▸ WHAT TO DO
Give back the exact lines spanning from the line with "Continue the Blender" to the line with "v, 0.0), 1.0)", with both of those lines included and no others.

▸ DATA EXCERPT
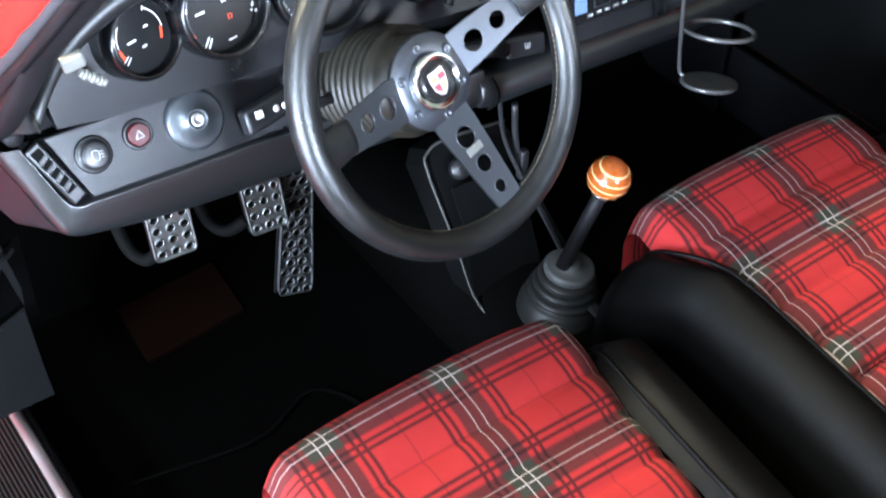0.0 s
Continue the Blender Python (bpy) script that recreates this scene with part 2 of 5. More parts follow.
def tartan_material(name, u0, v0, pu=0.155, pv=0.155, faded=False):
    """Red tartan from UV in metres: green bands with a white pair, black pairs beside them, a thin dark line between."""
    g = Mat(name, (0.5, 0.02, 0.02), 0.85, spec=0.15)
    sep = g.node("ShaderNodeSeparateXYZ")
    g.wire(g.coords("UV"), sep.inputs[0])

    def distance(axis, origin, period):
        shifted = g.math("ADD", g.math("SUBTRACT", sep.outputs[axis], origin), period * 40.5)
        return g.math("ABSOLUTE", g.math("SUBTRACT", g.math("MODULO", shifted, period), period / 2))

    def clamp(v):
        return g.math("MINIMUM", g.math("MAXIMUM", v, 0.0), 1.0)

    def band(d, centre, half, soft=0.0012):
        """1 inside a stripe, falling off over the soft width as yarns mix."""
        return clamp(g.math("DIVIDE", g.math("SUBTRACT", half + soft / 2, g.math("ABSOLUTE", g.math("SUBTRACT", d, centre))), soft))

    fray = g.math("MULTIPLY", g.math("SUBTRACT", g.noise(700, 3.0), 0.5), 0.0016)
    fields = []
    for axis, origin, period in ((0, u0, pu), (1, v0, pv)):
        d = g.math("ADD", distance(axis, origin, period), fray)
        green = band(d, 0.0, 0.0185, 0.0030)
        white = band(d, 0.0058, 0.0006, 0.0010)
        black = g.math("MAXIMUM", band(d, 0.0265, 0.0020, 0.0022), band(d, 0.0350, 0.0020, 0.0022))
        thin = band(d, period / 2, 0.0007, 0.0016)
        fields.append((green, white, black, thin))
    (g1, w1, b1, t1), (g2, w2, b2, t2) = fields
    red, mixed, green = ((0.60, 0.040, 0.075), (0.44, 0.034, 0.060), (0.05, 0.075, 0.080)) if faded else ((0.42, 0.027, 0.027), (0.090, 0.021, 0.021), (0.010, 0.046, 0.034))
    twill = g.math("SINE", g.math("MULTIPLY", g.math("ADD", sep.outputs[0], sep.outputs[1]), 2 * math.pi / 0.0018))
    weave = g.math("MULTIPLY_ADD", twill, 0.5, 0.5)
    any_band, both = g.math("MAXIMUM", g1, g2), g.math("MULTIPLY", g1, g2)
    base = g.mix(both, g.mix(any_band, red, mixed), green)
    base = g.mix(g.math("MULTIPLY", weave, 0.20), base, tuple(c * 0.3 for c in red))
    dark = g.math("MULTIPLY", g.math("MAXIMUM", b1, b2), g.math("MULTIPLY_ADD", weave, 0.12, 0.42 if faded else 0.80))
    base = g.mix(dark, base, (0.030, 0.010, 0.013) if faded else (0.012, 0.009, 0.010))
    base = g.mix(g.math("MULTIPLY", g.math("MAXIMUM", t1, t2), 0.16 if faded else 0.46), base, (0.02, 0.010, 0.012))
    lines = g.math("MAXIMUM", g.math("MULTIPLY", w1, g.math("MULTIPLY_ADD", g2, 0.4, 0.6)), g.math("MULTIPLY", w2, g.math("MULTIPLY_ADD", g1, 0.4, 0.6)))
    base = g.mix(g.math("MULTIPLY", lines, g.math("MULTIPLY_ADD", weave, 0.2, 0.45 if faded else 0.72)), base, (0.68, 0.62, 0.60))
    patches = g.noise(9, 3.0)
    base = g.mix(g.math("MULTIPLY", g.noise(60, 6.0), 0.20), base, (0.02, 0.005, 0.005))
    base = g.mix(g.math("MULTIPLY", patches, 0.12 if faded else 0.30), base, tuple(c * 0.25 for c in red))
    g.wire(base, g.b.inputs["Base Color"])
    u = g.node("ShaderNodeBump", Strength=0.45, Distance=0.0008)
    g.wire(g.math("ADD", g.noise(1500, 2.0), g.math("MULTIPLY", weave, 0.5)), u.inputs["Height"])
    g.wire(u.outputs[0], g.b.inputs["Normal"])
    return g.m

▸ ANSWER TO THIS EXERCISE
Continue the Blender Python (bpy) script that recreates this scene with part 2 of 5. More parts follow.
def tartan_material(name, u0, v0, pu=0.155, pv=0.155, faded=False):
    """Red tartan from UV in metres: green bands with a white pair, black pairs beside them, a thin dark line between."""
    g = Mat(name, (0.5, 0.02, 0.02), 0.85, spec=0.15)
    sep = g.node("ShaderNodeSeparateXYZ")
    g.wire(g.coords("UV"), sep.inputs[0])

    def distance(axis, origin, period):
        shifted = g.math("ADD", g.math("SUBTRACT", sep.outputs[axis], origin), period * 40.5)
        return g.math("ABSOLUTE", g.math("SUBTRACT", g.math("MODULO", shifted, period), period / 2))

    def clamp(v):
        return g.math("MINIMUM", g.math("MAXIMUM", v, 0.0), 1.0)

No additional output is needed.